VII. Battlefield Mapping of Stage Capabilities
- Backflip recovery → Shockwave resilience and rapid post-impact stabilization
- Swarm choreography → Autonomous unmanned formation coordination
- Drunken boxing sway → Disturbance compensation on unstable or unpredictable terrain
- Weapon distance measuring → Precise engagement envelope and safe strike control
- Slip-resistant adaptation → Operational capability in urban debris, icy, or low-friction environments
- Human cooperation → Effective human–machine teaming in shared operational spaces
- High-frequency control loop → Millisecond-level tactical response and rapid decision execution
VIII. Paradigm Shifts in Warfare
- From Human Waves to Machine Legions: Swarm robotic units can be mass-produced, rapidly updated through shared data, operate without fatigue, and absorb initial exposure in high-risk environments. As autonomous systems assume frontline execution roles, human personnel increasingly shift toward command, strategic planning, and operational oversight rather than direct engagement.
- From Flat Battlefields to Three-Dimensional Operational Spaces: Humanoid platforms capable of climbing stairs, traversing rubble, operating within buildings, and utilizing existing human infrastructure expand combat geometry into fully three-dimensional environments. In dense urban settings, such capabilities position robotic systems as primary maneuver elements rather than auxiliary assets.
- Millisecond Decision Cycles and Algorithmic Advantage: AI-driven systems that integrate lidar and visual sensing with onboard models can observe, evaluate, and act within milliseconds. In such environments, outcomes are increasingly shaped by compute capacity, algorithmic optimization, and communication latency rather than solely by troop numbers or traditional maneuver speed.
- Swarm-Based Logistical and Risk Mitigation Operations: Autonomous systems can deliver supplies in contaminated zones, function in extreme cold, conduct reconnaissance, and perform hazardous tasks such as bomb disposal. By assuming roles in the most dangerous operational domains, robotic swarms make substantial reductions in human casualty exposure feasible.

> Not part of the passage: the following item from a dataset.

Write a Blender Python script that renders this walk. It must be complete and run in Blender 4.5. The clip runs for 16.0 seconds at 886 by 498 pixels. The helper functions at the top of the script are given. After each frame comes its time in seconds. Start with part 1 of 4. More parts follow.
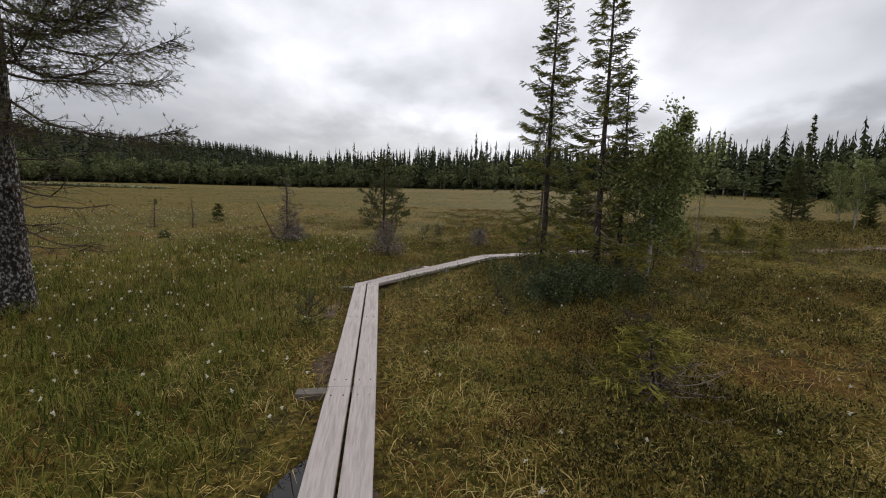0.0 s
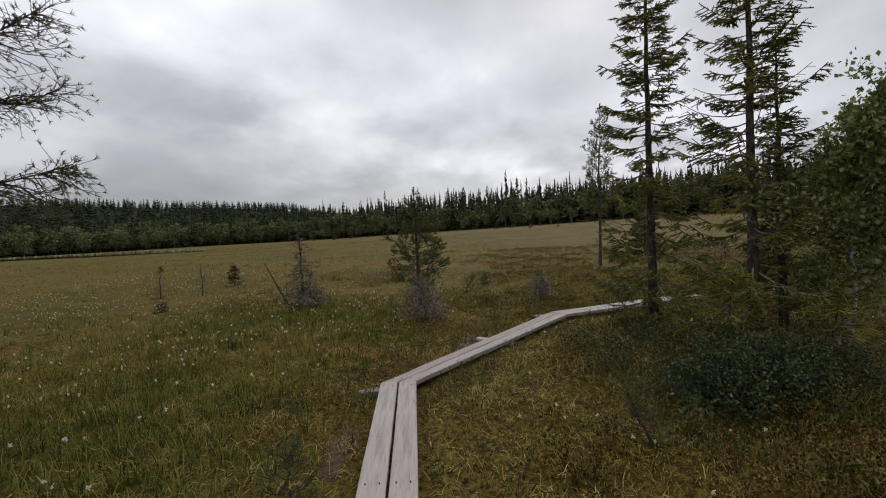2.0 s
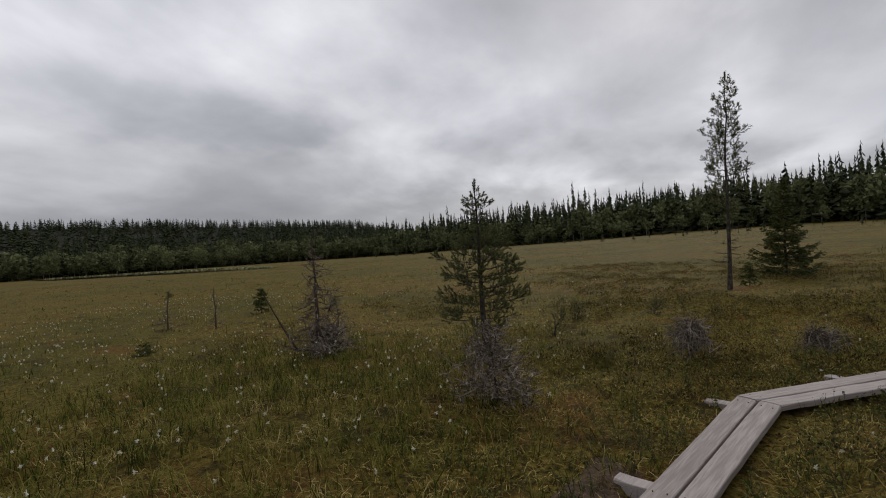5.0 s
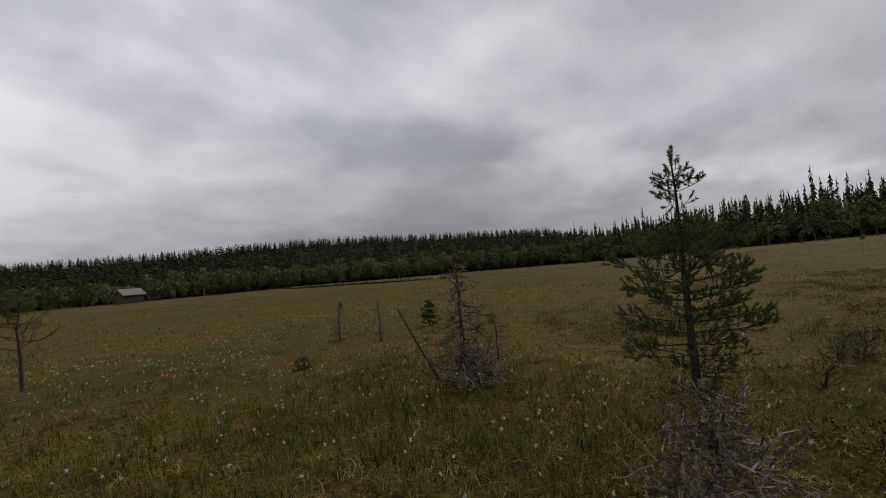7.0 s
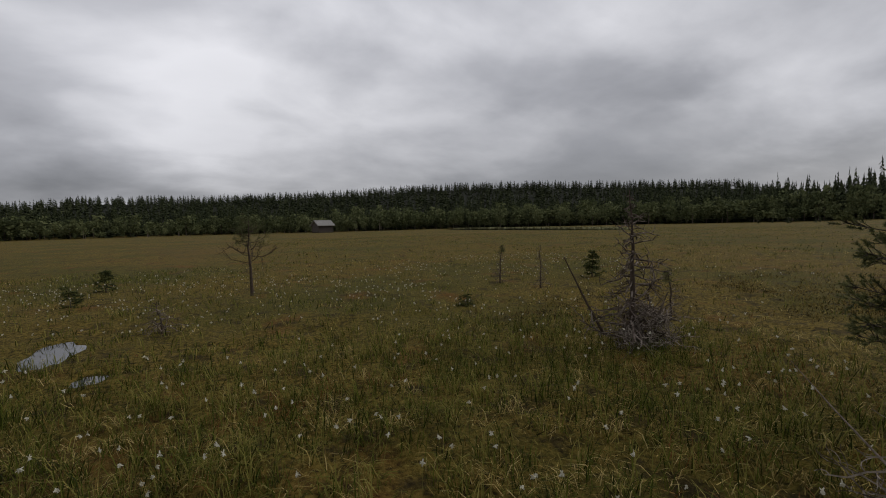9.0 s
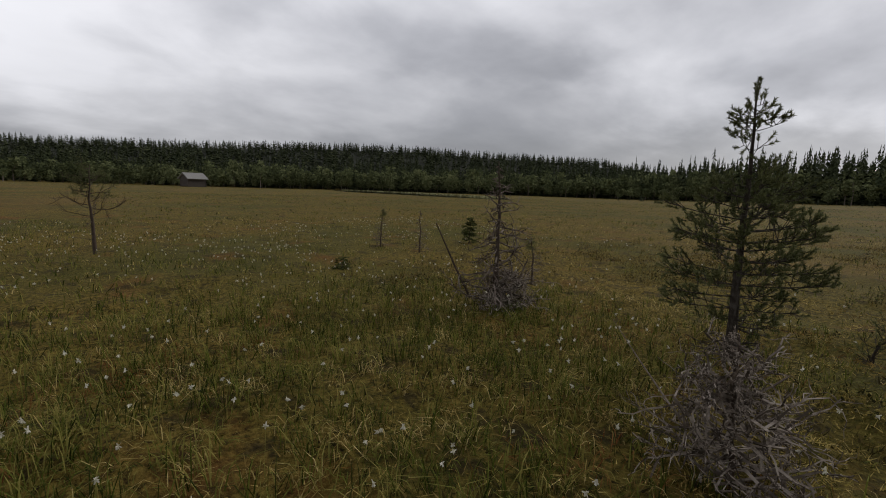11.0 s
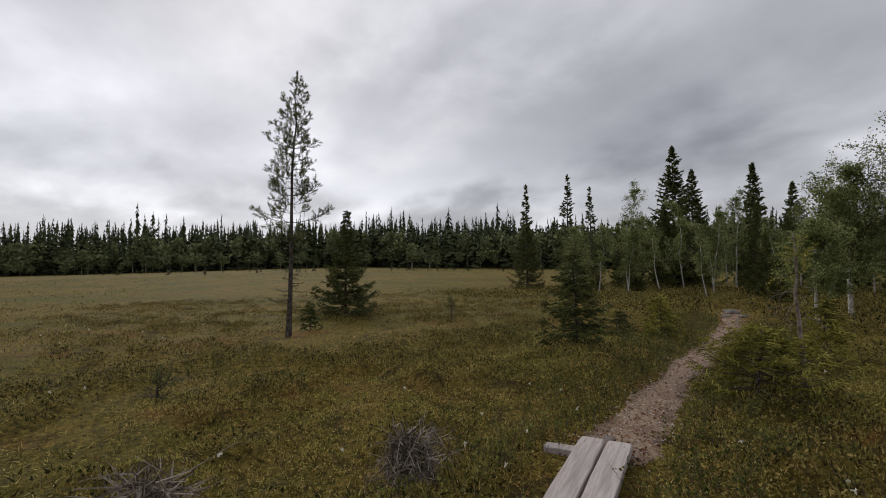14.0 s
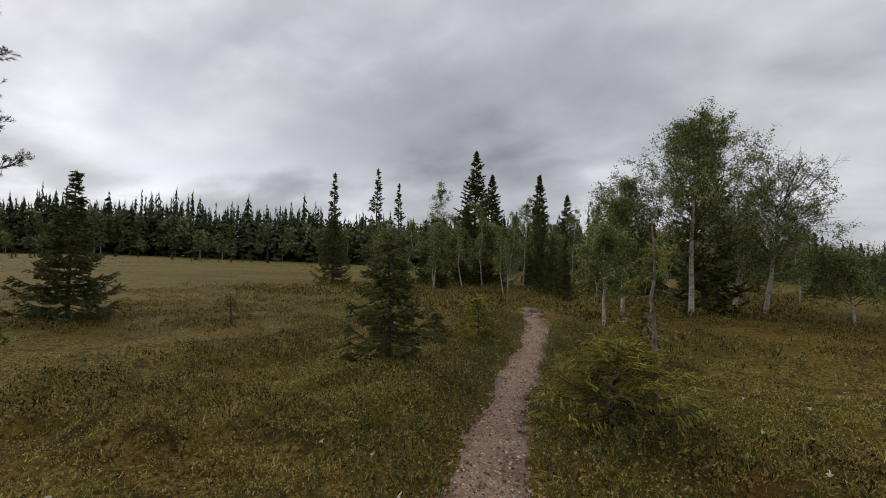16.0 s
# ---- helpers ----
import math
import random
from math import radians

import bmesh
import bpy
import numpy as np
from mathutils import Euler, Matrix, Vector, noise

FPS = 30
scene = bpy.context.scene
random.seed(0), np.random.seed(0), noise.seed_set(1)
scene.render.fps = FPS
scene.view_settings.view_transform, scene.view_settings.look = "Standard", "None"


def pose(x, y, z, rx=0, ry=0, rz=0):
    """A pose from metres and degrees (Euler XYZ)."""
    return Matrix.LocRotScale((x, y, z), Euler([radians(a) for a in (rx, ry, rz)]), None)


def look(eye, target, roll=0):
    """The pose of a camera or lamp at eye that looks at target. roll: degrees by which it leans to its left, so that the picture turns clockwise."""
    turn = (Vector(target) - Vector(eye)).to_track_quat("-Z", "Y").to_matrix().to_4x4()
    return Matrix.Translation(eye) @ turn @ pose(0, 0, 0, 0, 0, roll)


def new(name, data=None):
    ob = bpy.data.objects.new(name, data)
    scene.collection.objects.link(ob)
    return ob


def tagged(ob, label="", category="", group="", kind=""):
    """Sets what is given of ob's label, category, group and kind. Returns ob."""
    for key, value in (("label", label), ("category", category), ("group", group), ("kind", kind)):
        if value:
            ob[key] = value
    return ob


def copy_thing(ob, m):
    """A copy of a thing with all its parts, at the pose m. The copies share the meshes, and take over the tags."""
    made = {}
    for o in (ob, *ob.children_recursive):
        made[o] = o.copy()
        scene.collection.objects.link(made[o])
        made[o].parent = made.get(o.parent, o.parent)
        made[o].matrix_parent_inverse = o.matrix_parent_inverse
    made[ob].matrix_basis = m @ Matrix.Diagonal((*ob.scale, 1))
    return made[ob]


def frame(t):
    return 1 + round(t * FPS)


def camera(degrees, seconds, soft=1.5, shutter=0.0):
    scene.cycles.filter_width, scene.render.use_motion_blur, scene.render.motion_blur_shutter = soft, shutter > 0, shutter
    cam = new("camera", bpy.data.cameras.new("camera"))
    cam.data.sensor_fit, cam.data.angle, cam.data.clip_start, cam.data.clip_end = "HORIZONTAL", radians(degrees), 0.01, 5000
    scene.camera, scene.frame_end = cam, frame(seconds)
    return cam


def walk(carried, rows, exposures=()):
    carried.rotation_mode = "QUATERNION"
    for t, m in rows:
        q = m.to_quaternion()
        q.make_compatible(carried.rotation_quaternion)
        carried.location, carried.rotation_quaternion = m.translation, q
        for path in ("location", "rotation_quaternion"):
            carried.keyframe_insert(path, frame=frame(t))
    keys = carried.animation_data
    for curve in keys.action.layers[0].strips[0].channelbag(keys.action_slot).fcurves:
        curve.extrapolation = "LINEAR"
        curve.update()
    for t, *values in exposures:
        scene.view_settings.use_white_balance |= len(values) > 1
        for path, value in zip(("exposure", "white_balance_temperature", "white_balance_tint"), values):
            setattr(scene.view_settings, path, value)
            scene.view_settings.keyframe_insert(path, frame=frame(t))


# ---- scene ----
cam = camera(87.3, 16.0, soft=1.0)
PATH = [
    (0, (1.682, -1.147, 1.823), (1.373, 0.81, 1.555), 1.5),
    (0.5, (1.493, -0.456, 1.847), (1.166, 1.506, 1.634), 0.1),
    (1, (1.314, 0.243, 1.874), (0.945, 2.202, 1.712), -1.0),
    (1.5, (1.133, 0.923, 1.839), (0.754, 2.882, 1.704), -2.1),
    (2, (0.897, 1.618, 1.811), (0.44, 3.563, 1.722), -3.2),
    (2.5, (0.732, 2.254, 1.795), (0.29, 4.203, 1.717), -3.0),
    (3, (0.568, 2.932, 1.799), (0.065, 4.867, 1.748), -3.2),
    (3.5, (0.353, 3.566, 1.818), (-0.164, 5.497, 1.755), -2.4),
    (4, (0.127, 4.238, 1.806), (-0.463, 6.149, 1.781), -3.0),
    (4.2, (0.036, 4.445, 1.81), (-0.599, 6.342, 1.792), -3.3),
    (6.3, (-0.524, 6.762, 1.68), (-1.424, 8.547, 1.741), -5.9),
    (6.5, (-0.615, 6.947, 1.693), (-1.647, 8.657, 1.79), -5.9),
    (7, (-0.751, 7.233, 1.707), (-2.129, 8.68, 1.798), -5.0),
    (7.5, (-0.831, 7.272, 1.696), (-2.423, 8.48, 1.771), -4.3),
    (8, (-0.886, 7.239, 1.693), (-2.578, 8.307, 1.716), -2.9),
    (8.5, (-0.874, 7.187, 1.696), (-2.642, 8.119, 1.627), -1.8),
    (8.7, (-0.872, 7.18, 1.693), (-2.658, 8.074, 1.59), -1.4),
    (11, (-0.753, 7.357, 1.68), (-2.264, 8.642, 1.425), 1.8),
    (11.5, (-0.329, 7.629, 1.613), (-1.085, 9.477, 1.486), 3.4),
    (12, (-0.069, 7.936, 1.574), (0.023, 9.933, 1.521), 2.5),
    (12.5, (0.145, 8.284, 1.527), (0.641, 10.221, 1.53), 2.8),
    (13, (0.394, 8.716, 1.52), (1.065, 10.6, 1.554), 1.2),
    (13.5, (0.598, 9.173, 1.56), (1.417, 10.997, 1.607), 0.0),
    (14, (0.811, 9.627, 1.554), (1.751, 11.39, 1.631), -0.8),
    (14.5, (1.036, 10.056, 1.534), (2.108, 11.74, 1.644), -0.9),
    (15, (1.341, 10.456, 1.495), (2.612, 11.997, 1.586), -0.3),
    (15.5, (1.692, 10.82, 1.52), (3.126, 12.21, 1.619), -0.3),
    (16, (2.062, 11.138, 1.497), (3.627, 12.381, 1.557), 1.2),
]
EXPOSURES = [(0.0, 0.27), (2.5, -0.02), (4.2, -0.14), (7.0, -0.58), (8.7, -0.55), (11.0, -0.34), (11.7, -0.28), (12.5, -0.04), (16.0, 0.12)]
walk(cam, [(t, look(eye, target, roll)) for t, eye, target, roll in PATH], EXPOSURES)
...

IX. Key Constraints & Risks
Despite breakthroughs:
- Energy Density Constraints: Despite advances in mobility and control, battery endurance remains a fundamental limitation. Operational range, sustained activity time, and high-power maneuver capability are directly constrained by current energy storage technologies, making improvements in energy density critical for prolonged deployment.
- Vulnerability to Communication Disruption: Effective swarm coordination depends on secure, low-latency communication networks. In contested environments, signal interference, jamming, or cyber disruption could degrade synchronization and decision speed, posing a significant operational vulnerability if not mitigated through resilient networking architectures.
- Algorithmic Opacity and Legal-Ethical Exposure: The delegation of autonomous decision-making—particularly in lethal scenarios—introduces unresolved ethical and legal challenges. Questions of accountability, command responsibility, and compliance with international humanitarian law become increasingly complex when algorithmic “black box” systems govern critical actions.
- Industrial Supply Chain Resilience: Sustained operational capability depends on self-reliant production of key components, including high-performance motors, advanced sensors, semiconductor chips, and control frameworks. Dependence on external suppliers risks strategic vulnerability, whereas industrial independence strengthens wartime continuity and long-term resilience.
X. Strategic Significance: From Public Demonstration to Operational Readiness
The 2026 Gala performance represented more than a cultural showcase; it served as a strategic indicator of technological maturation. The event highlighted a leap in humanoid control reliability, demonstrated swarm-level coordination without visible remote intervention, and showcased forms of autonomy directly relevant to high-risk operational environments. Most notably, it suggested a transition from externally piloted systems to autonomous embodied agents capable of independent perception, balance correction, and coordinated execution. When platforms exhibiting these characteristics are further reinforced with protective structures, enhanced computational capacity, and mission-specific payloads, the pathway from staged demonstration to practical deployment becomes largely an engineering progression rather than a conceptual leap.
Conclusion: The Robot Era Is Not Speculative — It Is Operationally Emerging
The progression from the 2025 performance to the 2026 demonstration reflects a decisive shift from novelty to reliability. What was once playful experimentation has evolved into controlled, repeatable execution under zero-error tolerance conditions. When robotic systems can perform complex, high-dynamic routines on a nationally televised stage without failure, they cross a critical threshold—from technical demonstration to credible deployability. The central differentiator is not spectacle, but operational reliability.
The broader implication is that the future balance of power will be shaped less by troop numbers than by algorithmic sophistication, industrial depth, precision manufacturing, swarm coordination, energy systems, and computational capacity. These determinants of capability are forged not on the battlefield itself, but in research laboratories, production facilities, and supply chains. In that sense, the visible performance is merely the surface expression of a deeper competition unfolding within industrial and technological infrastructure.